Aim of the exercise =
Find every line in the records below that contains the word "label", and copy each such line.

───── Extracted information

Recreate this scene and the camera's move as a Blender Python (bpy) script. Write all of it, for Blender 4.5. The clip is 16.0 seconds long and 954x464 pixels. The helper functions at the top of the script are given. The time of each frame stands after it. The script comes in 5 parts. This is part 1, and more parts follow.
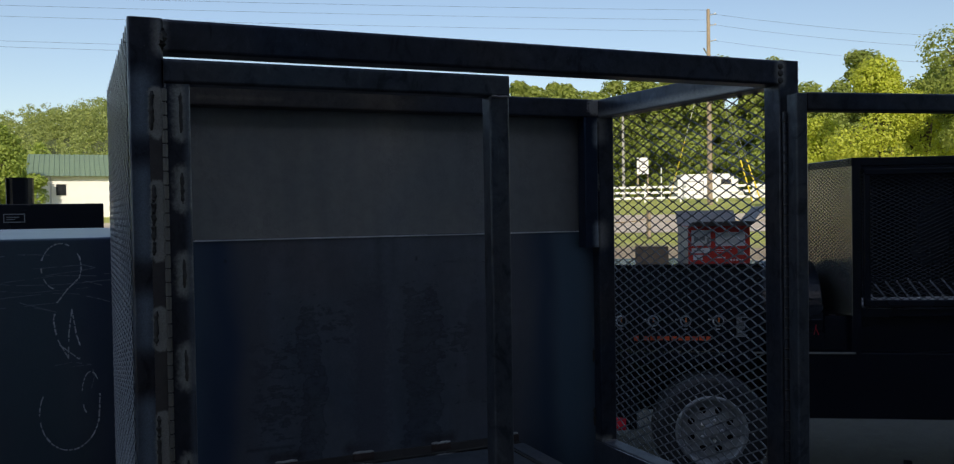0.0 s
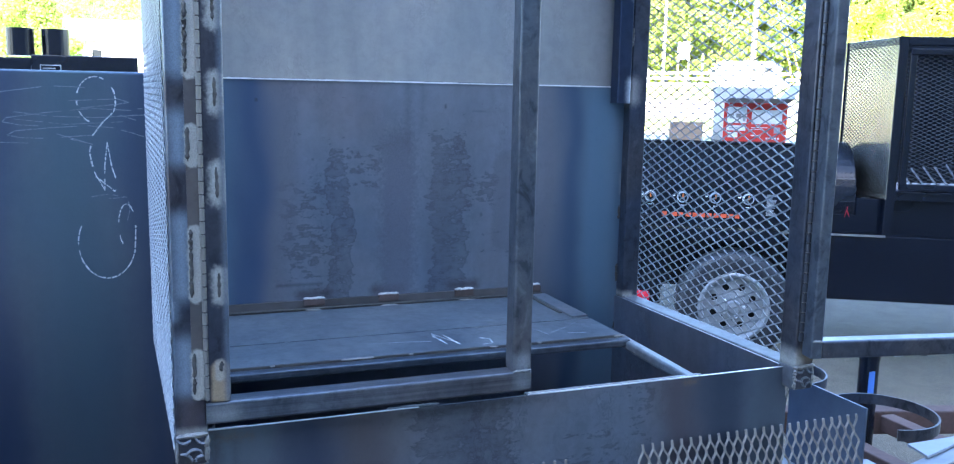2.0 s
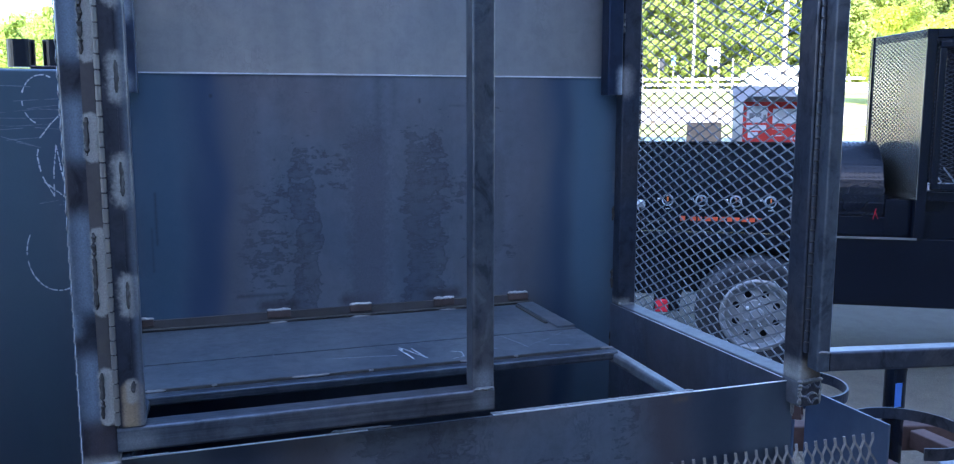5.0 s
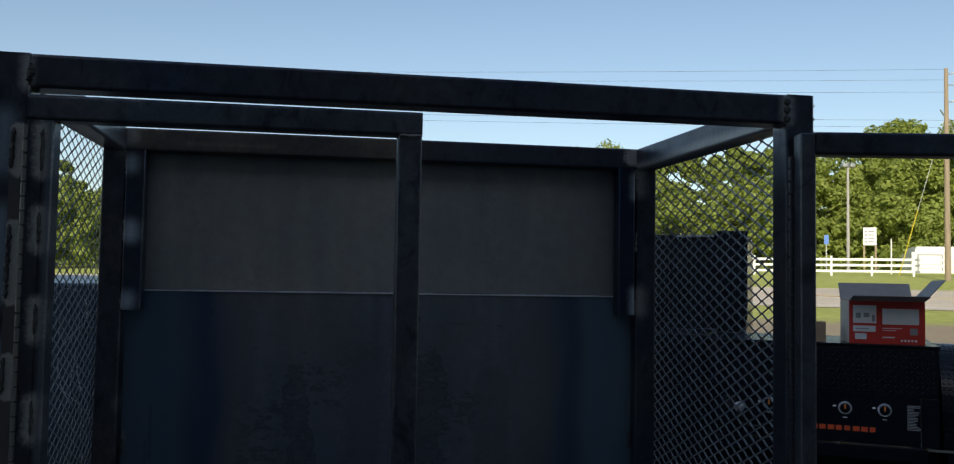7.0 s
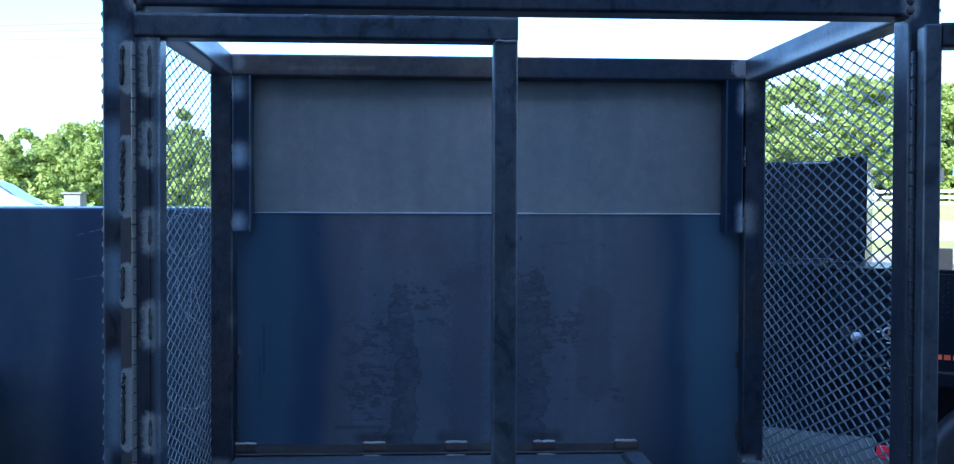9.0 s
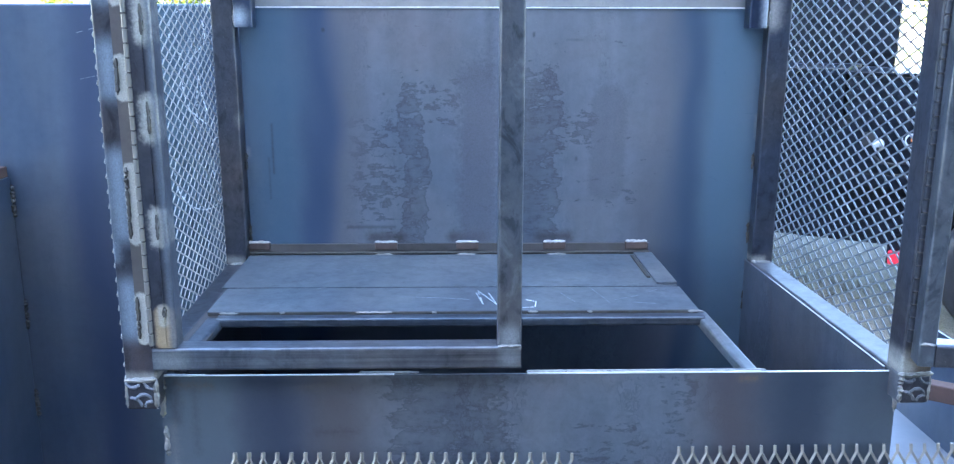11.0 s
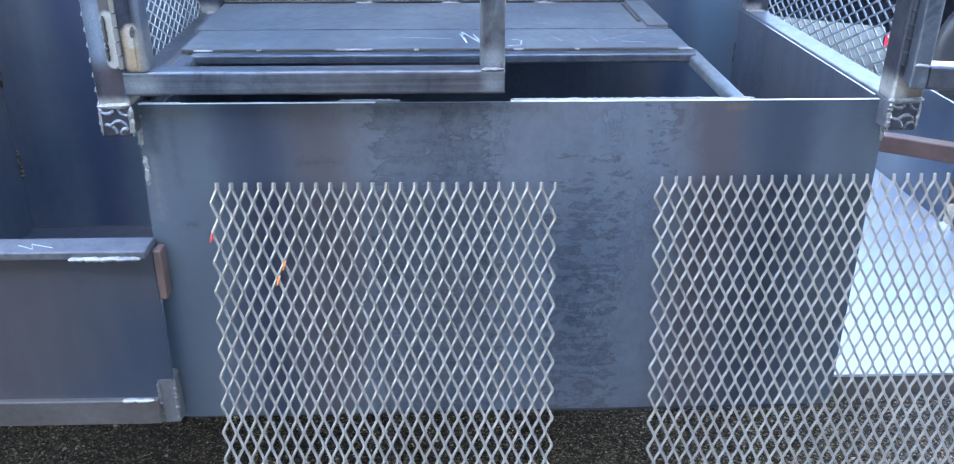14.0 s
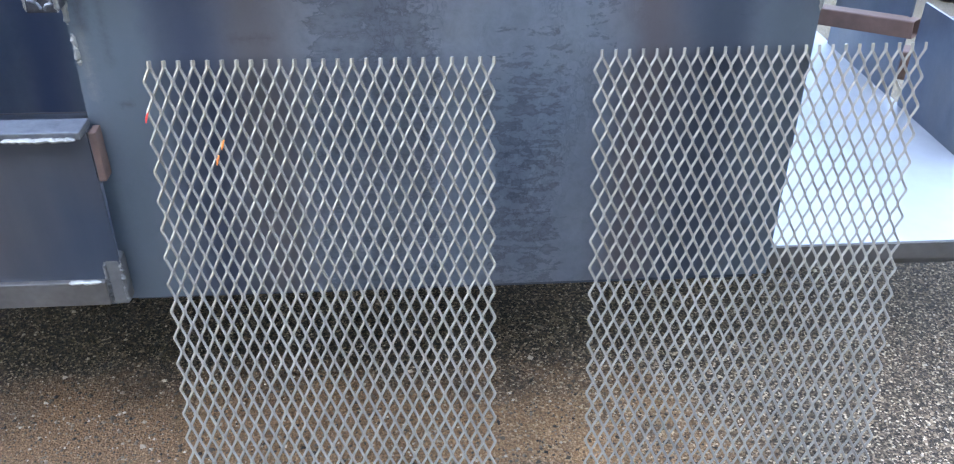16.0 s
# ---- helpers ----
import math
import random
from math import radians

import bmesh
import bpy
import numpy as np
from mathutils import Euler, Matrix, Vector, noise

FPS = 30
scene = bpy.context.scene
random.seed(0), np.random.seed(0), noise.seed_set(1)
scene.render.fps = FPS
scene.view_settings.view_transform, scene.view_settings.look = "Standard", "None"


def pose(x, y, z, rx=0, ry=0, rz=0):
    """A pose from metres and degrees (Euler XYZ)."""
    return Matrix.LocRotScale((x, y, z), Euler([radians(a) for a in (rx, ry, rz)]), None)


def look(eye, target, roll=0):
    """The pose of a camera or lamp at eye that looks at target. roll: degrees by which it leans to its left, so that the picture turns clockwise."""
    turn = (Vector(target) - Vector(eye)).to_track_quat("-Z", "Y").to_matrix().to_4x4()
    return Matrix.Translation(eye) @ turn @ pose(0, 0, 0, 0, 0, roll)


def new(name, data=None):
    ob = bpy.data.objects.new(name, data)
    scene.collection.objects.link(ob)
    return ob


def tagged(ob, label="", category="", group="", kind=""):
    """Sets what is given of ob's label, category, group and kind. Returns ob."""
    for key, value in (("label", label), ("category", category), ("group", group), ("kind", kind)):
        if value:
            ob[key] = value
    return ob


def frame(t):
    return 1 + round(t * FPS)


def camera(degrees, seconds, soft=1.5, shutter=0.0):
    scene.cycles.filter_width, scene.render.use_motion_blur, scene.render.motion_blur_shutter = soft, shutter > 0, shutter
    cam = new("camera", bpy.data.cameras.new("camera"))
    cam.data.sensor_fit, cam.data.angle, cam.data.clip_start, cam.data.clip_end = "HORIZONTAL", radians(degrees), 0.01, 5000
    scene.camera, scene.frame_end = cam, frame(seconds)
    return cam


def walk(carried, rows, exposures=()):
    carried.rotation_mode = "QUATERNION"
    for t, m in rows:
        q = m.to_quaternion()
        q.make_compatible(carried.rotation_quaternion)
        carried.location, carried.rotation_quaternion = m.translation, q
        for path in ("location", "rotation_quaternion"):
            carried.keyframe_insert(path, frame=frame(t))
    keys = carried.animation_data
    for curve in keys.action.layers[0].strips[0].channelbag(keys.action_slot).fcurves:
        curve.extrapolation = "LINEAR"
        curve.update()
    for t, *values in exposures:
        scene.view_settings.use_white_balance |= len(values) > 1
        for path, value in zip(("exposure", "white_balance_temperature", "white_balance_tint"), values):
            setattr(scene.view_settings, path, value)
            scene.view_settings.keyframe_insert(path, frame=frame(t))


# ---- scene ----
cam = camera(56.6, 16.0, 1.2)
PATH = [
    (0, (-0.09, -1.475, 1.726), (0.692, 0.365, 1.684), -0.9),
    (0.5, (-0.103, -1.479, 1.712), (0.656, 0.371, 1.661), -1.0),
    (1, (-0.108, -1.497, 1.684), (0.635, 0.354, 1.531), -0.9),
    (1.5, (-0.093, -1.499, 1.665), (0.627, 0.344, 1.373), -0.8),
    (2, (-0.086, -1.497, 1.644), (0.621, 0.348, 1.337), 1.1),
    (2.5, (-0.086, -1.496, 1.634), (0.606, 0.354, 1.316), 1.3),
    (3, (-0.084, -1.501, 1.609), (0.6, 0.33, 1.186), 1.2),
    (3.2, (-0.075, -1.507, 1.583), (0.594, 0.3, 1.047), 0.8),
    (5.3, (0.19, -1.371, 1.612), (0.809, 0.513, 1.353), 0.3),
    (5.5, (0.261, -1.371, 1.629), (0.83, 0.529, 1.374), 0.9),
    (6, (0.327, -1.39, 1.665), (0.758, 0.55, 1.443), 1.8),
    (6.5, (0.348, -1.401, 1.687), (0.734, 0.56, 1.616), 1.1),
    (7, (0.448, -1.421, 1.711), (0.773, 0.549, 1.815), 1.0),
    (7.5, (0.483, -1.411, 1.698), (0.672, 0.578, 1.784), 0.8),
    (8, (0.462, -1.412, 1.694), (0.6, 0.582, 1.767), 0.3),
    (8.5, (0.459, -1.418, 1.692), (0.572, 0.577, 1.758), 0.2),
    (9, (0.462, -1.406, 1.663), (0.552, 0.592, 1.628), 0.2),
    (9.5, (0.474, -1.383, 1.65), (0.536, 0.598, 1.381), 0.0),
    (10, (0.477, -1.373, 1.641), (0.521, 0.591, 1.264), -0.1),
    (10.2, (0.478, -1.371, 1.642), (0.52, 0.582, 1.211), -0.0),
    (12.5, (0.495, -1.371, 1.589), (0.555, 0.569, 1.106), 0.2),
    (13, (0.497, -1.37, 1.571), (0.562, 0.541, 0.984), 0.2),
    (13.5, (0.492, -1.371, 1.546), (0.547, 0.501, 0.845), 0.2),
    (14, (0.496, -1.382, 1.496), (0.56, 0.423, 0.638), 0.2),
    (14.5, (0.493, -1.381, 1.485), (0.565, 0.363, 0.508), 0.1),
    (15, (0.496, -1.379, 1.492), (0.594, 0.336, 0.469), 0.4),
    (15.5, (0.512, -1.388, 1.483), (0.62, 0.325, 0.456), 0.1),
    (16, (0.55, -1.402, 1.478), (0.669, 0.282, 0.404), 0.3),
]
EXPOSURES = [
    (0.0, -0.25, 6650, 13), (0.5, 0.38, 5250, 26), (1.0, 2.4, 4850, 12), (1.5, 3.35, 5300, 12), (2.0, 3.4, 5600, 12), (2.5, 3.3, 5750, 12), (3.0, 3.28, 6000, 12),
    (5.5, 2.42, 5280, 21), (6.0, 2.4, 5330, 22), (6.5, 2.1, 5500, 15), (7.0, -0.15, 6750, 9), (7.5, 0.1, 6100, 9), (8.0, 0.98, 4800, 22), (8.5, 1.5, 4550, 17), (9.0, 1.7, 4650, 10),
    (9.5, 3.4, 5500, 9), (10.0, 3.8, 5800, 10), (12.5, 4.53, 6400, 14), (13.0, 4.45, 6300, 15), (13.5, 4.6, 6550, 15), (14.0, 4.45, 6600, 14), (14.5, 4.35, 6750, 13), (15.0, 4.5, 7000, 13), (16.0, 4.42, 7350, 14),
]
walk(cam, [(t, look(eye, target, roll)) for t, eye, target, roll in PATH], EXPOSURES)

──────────
───── Extracted information

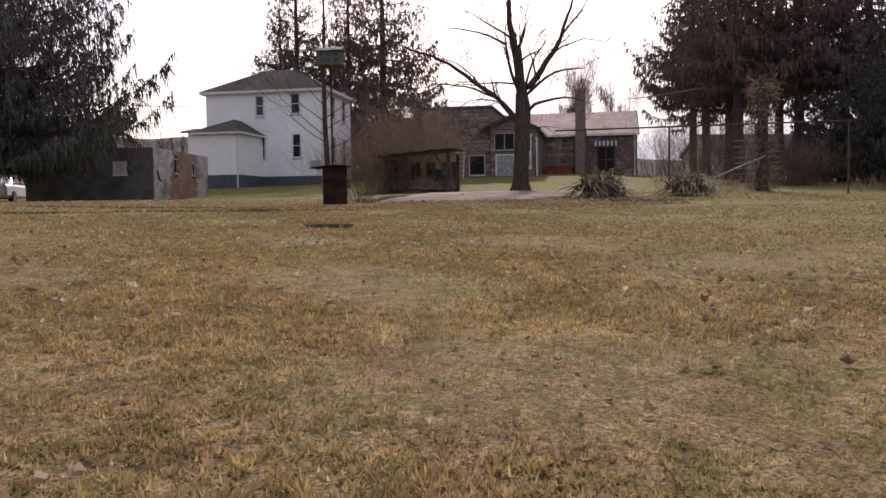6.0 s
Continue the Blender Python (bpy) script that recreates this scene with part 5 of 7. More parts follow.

──────────

Result of this exercise =
def tagged(ob, label="", category="", group="", kind=""):
    """Sets what is given of ob's label, category, group and kind. Returns ob."""
    for key, value in (("label", label), ("category", category), ("group", group), ("kind", kind)):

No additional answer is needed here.